I also balked at paying R605 for a basic round stainless prep bowl, and picked one up at Muizenberg market for R150.

Cheap prep bowl

Comparative shopping also works for toilets — a basic close-coupled dual-flush unit goes for 2200 at one place, but we got a different model from Brights for 499.

And then of course there’s the price of plumbing fittings. Copper pipe is… unaffordable. Which is why I’m reusing as much as possible (unfortunately the existing T fittings are really old, requiring one to flare the pipe over a ferrule, rather than slipping the ferrule over the pipe). There’s a plastic composite alternative, which also uses compression fitting and sells for R11/m. But I can get polycop at Muizenberg market for R3/m (this is all for the 15mm stuff). OK, polycop flows less than the other alternatives, but I can fit 22mm polycop for a lot less than 15mm anything else.

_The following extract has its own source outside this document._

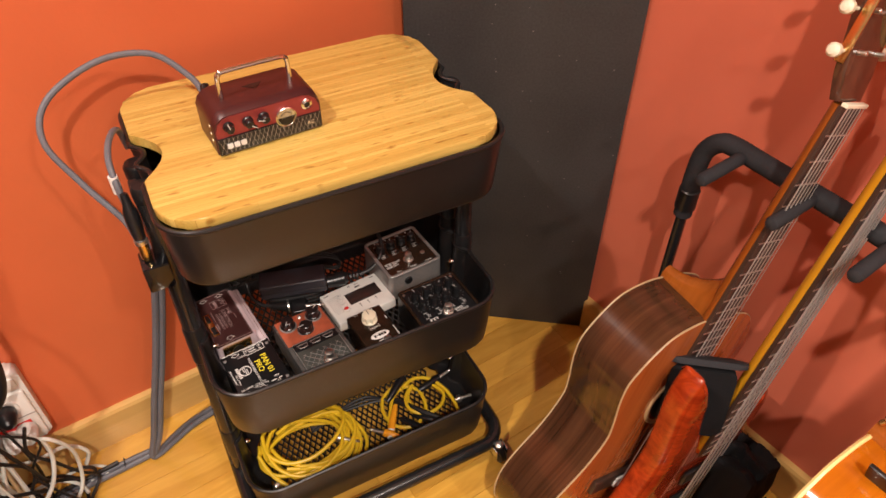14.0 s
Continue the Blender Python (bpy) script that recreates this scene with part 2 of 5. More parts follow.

Of course when working with copper one can use the solder type fittings (Solder elbow 5.75, compression elbow 16.50. Solder T 9.50, compression T 21.25) but you need a gas torch, which will set you back a few hundred, so it’s not economical for small jobs. I have the torch, so I’ll be using solder fittings and left-over pipe for some of the plumbing, and polycop for the rest.